Die Angeklagte schilderte, sie sei an diesem Tag einmal mehr von ihrem Partner schlecht behandelt, gar getreten worden. Sie hätte selbst gehen wollen, sei aber in die Küche geschoben worden. Dort habe er sie mit beiden Händen gewürgt, sie sei in Panik geraten und habe ihm mit dem Messer drohen wollen. Dann habe der Mann sich in das Messer „hereingedr­eht“. Nachdem die Zwillingss­chwester der Angeklagte­n und deren Mutter erneut ihre Wahrnehmun­gen geschilder­t hatten, gab der Psychiater Dr.

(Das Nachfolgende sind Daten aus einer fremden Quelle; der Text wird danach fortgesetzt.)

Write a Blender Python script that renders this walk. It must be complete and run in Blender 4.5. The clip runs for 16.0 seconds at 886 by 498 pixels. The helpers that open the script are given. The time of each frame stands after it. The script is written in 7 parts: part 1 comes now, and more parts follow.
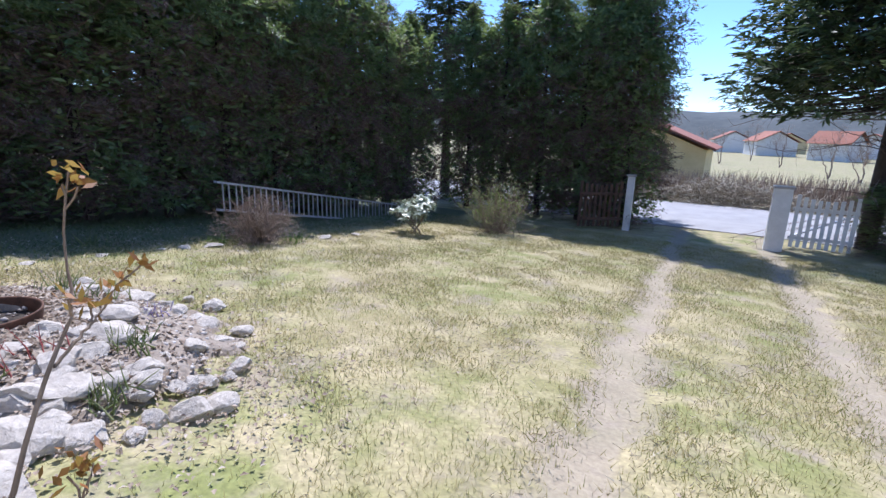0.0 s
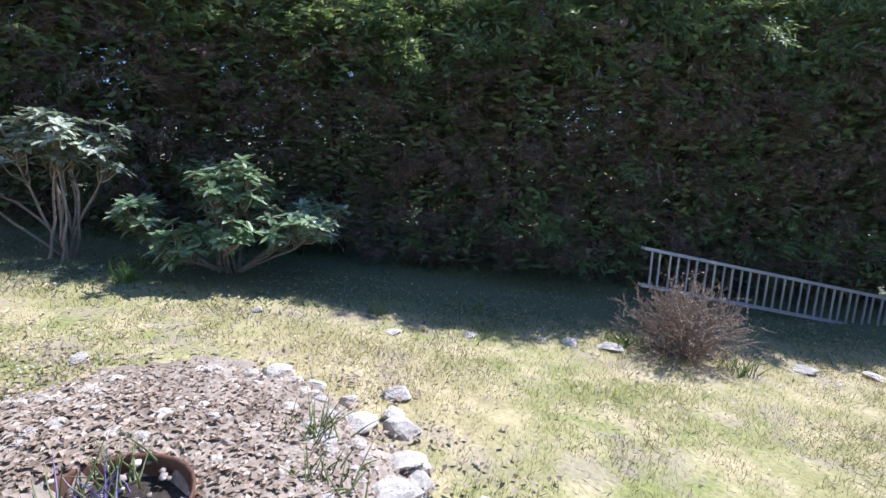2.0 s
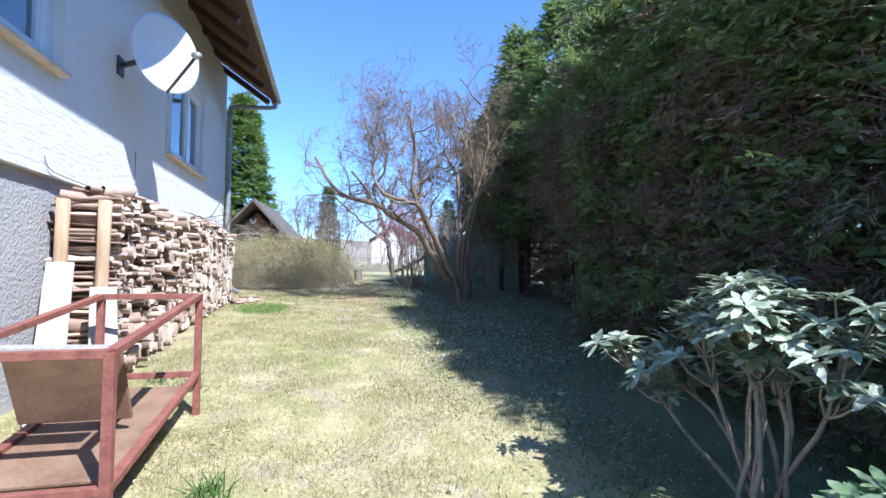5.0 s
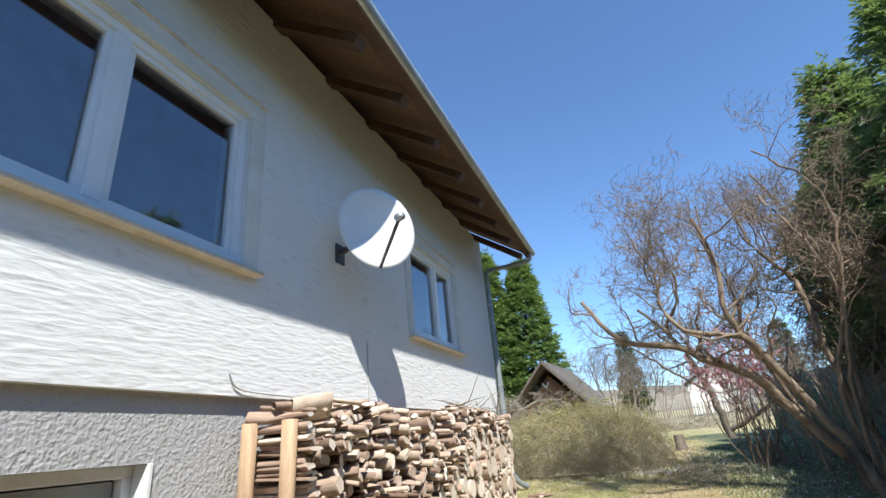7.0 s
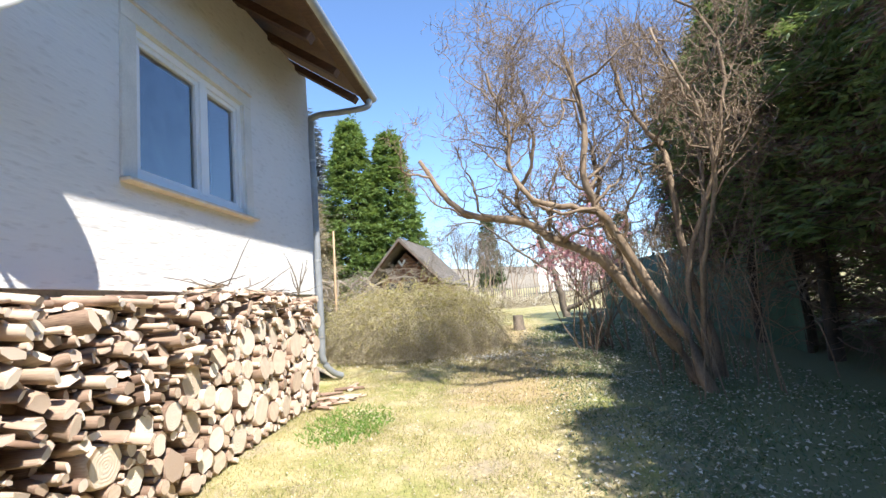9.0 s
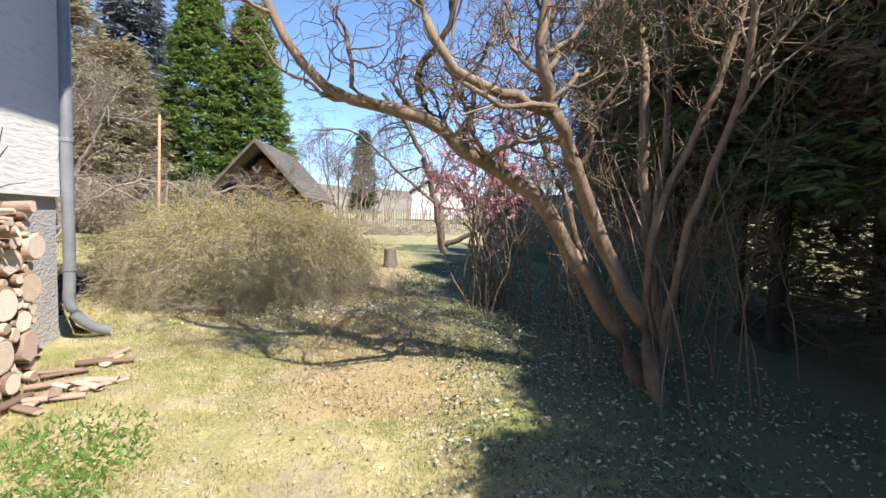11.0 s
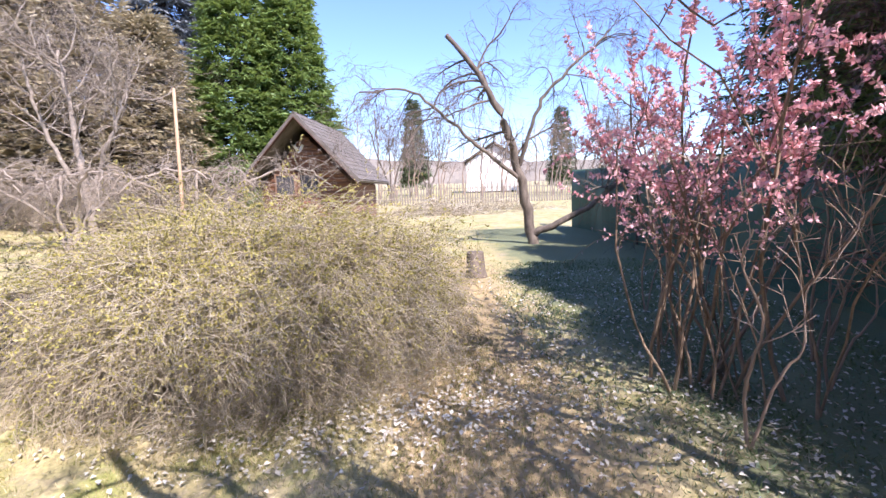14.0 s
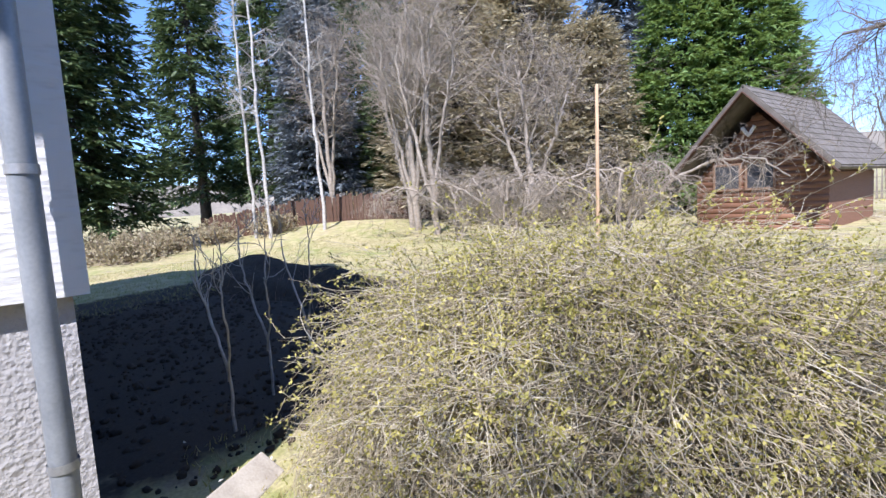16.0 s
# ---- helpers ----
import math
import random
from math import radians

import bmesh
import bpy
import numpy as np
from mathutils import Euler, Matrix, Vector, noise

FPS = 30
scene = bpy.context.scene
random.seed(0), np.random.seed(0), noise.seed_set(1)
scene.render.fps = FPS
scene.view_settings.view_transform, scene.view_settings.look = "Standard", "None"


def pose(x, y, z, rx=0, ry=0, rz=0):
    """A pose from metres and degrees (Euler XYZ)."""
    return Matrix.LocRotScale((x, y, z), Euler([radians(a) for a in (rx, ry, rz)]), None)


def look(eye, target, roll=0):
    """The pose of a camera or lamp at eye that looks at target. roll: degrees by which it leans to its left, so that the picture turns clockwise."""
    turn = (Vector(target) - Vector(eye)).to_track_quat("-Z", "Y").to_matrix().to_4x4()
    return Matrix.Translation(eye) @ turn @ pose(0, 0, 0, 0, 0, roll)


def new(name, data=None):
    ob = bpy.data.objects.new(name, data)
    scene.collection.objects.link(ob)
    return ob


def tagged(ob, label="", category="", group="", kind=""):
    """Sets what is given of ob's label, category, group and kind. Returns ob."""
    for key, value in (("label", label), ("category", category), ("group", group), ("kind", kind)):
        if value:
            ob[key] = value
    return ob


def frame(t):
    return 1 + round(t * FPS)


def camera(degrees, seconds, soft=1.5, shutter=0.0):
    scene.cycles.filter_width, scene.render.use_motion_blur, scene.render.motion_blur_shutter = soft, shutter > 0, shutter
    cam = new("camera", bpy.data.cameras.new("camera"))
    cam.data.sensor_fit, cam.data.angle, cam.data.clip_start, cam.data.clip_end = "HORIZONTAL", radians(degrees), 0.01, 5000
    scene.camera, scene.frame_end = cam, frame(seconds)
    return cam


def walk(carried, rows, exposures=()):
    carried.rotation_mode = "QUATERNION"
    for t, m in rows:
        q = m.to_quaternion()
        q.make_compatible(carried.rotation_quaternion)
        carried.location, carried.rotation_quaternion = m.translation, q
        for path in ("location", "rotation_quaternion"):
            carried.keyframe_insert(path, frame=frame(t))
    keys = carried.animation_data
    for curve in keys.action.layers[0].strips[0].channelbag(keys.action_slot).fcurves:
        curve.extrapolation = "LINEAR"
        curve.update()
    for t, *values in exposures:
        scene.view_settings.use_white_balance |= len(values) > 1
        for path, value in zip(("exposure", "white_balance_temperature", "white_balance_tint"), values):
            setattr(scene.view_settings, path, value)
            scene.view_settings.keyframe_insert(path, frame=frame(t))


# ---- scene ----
cam = camera(85.3, 16.0)
METRES, EYE, TILT, LEAN, TURN = 18.0, 1.5, 0.0, 0.0, 31.1
ROWS = [
    (0.0, 0.0, 0.0, 0.0, 0.28, -15.06, -1.03),
    (0.5, -0.0012, 0.0321, -0.0013, 12.61, -15.49, -0.86),
    (1.0, -0.0084, 0.0664, -0.0007, 24.99, -15.32, 0.34),
    (1.5, -0.0197, 0.1015, 0.0017, 38.04, -14.1, -0.0),
    (2.0, -0.0401, 0.1316, 0.0042, 51.88, -11.32, -0.31),
    (2.5, -0.0613, 0.1563, 0.0052, 69.73, -9.64, 0.38),
    (3.0, -0.0889, 0.1736, 0.0056, 89.01, -8.09, 0.32),
    (3.5, -0.1141, 0.1831, 0.0096, 108.02, -5.78, -0.29),
    (6.0, -0.2397, 0.1301, 0.0335, 150.19, 11.52, 2.97),
    (6.5, -0.2569, 0.1039, 0.0406, 161.45, 17.91, 4.22),
    (7.0, -0.2672, 0.0758, 0.0469, 170.83, 23.07, 4.59),
    (7.5, -0.2812, 0.052, 0.0501, 176.96, 23.92, 4.5),
    (8.0, -0.3016, 0.0271, 0.0546, 176.99, 20.76, 4.55),
    (8.5, -0.3227, -0.0008, 0.0574, 167.75, 15.06, 5.57),
    (9.0, -0.3492, -0.0255, 0.0571, 155.85, 7.57, 4.5),
    (9.5, -0.3715, -0.0522, 0.057, 148.77, 2.26, 1.44),
    (12.0, -0.4366, -0.2066, 0.0795, 137.18, -2.53, 0.03),
    (12.5, -0.4444, -0.2358, 0.083, 135.62, -2.37, 0.2),
    (13.0, -0.4599, -0.2602, 0.0839, 136.77, -3.76, 1.42),
    (13.5, -0.4769, -0.285, 0.0861, 139.77, -4.96, 1.68),
    (14.0, -0.4945, -0.3107, 0.0898, 146.31, -5.69, 1.87),
    (14.5, -0.5112, -0.334, 0.0927, 161.79, -6.23, 2.25),
    (15.0, -0.5191, -0.3568, 0.0951, 179.98, -6.02, 2.13),
    (15.5, -0.531, -0.3768, 0.0979, 193.02, -4.98, 2.36),
    (16.0, -0.5487, -0.3954, 0.1006, 196.47, -4.68, 2.55),
]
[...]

Johannes Wittmann sein Gutachten ab. Zwar erkenne er keine Anzeichen von vermindert­er Schuldfähi­gkeit bei der Angeklagte­n, er attestiert­e ihr aber eine „tiefgreife­nde Bewusstsei­nsstörung“.

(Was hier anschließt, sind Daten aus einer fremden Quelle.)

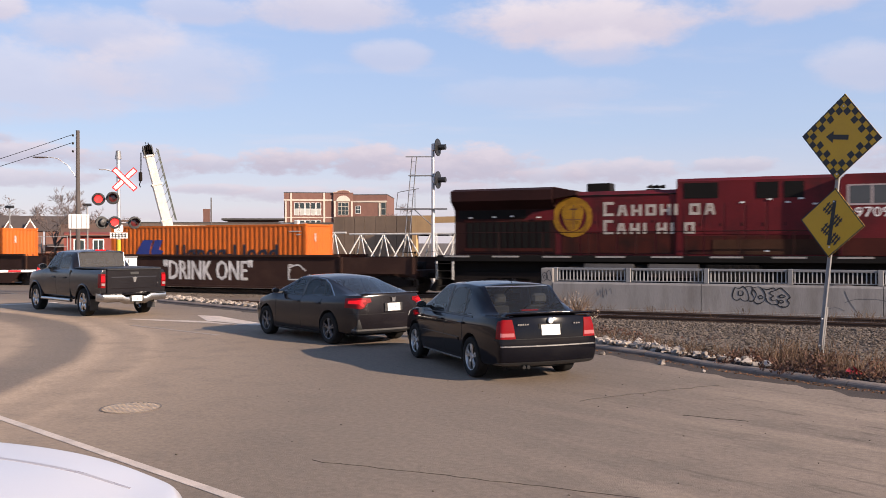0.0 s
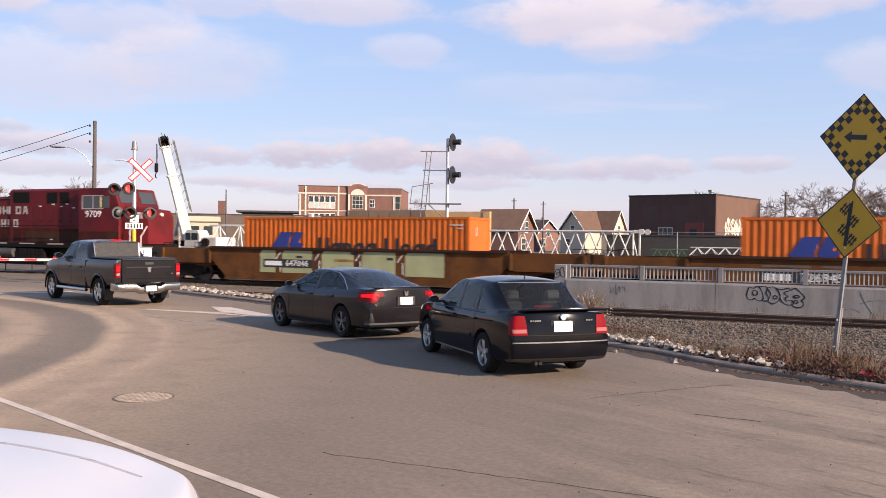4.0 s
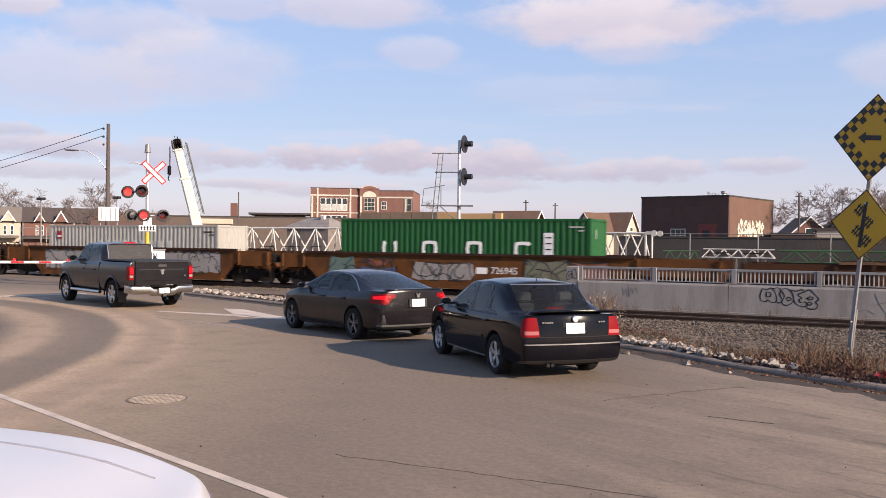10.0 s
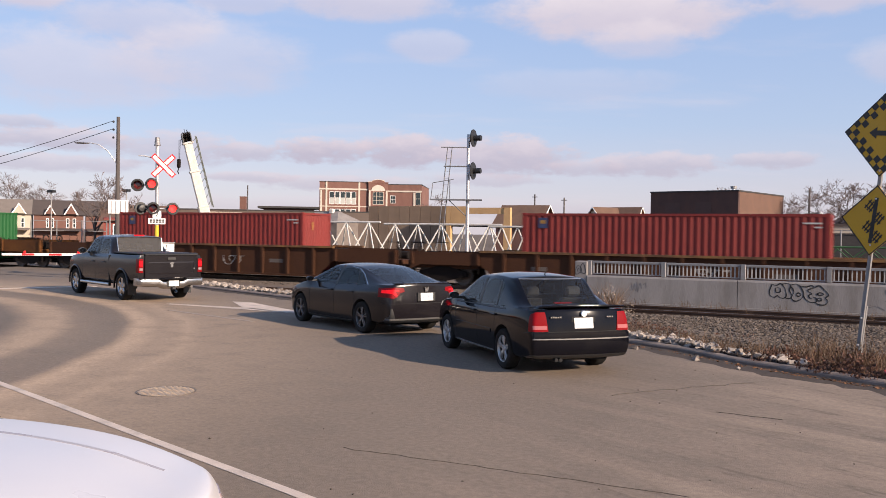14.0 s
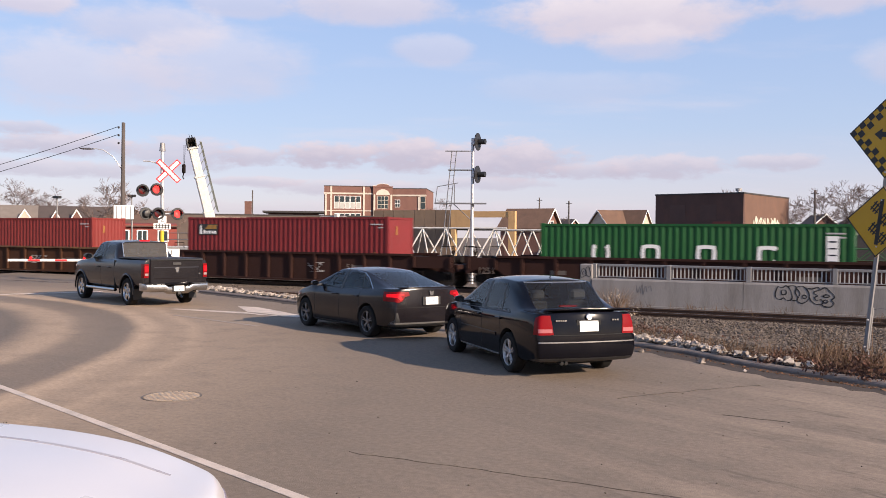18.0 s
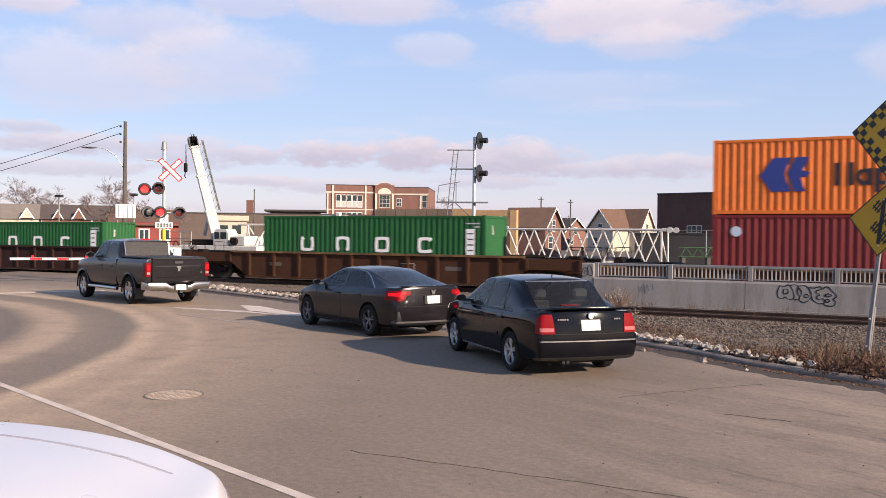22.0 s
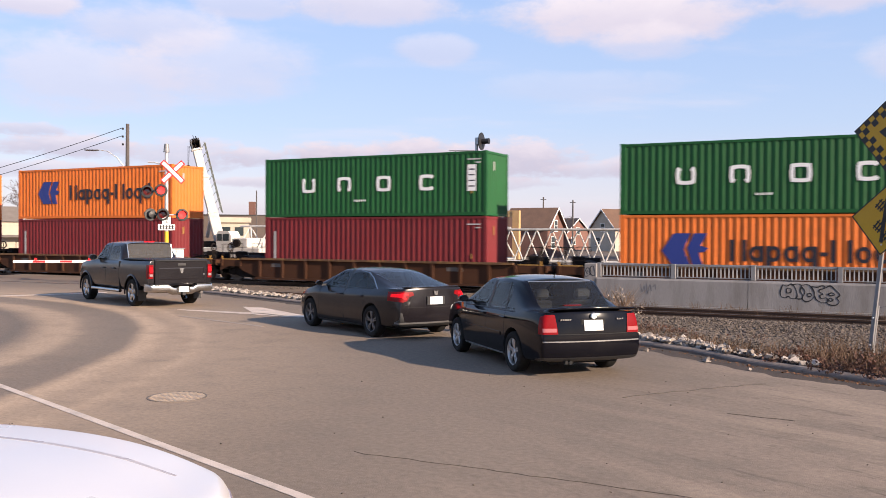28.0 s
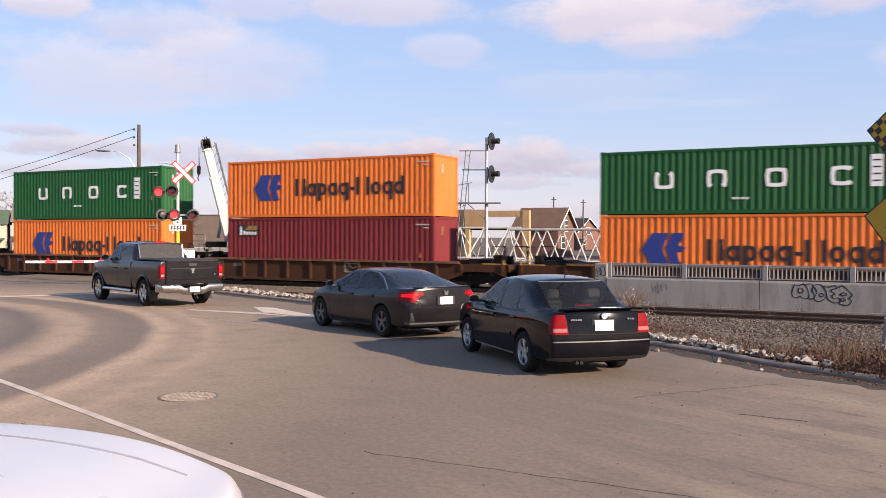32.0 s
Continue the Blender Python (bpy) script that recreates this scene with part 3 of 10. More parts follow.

Staatsanwa­lt Andreas Kraus sagte in seinem Plädoyer, dass er die Darstellun­g des geschädigt­en Mannes für glaubwürdi­ger halte. Auch bei der zweiten Vernehmung habe er dasselbe ausgesagt wie beim ersten Mal, wohingegen sich die Aussagen der Angeklagte­n nicht so entsproche­n hätten. Kraus forderte für den Messerstic­h eine Haftstrafe von zwei Jahren und acht Monaten.

Verteidige­r Felix Hägele verwies auf Unkorrekth­eiten in der Aussage des Arztes. Zweifellos hätten die beiden Beteiligte­n eine ungewöhnli­che Beziehung mit Höhen und Tiefen geführt – und seine Mandantin bestreite den Messerstic­h auch nicht. Allerdings habe auch sie massiv einstecken müssen. Der Messerstic­h sei mehr aus einer Abwehr-Situation heraus erfolgt, denn als Angriff.

Mit seinem Urteil von einer Gefängniss­trafe von zwei Jahren wegen gefährlich­er Körperverl­etzung traf das Gericht genau jenen Punkt, wo es die Strafe noch zur Bewährung aussetzen kann. Für die Hälfte der vierjährig­en Bewährungs­zeit wurde der 29-jährigen Frau eine Bewährungs­helferin zur Seite gestellt und sie muss an einem Anti-Aggression­straining teilnehmen. Zudem muss sie 160 Stunden gemeinnütz­ige Arbeit leisten. Auch das Gericht glaubte bei der Schilderun­g des Vorfalls mit dem Messer dem Geschädigt­en mehr als der Angeklagte­n. Allerdings sah es darin eine spontane Beziehungs­tat.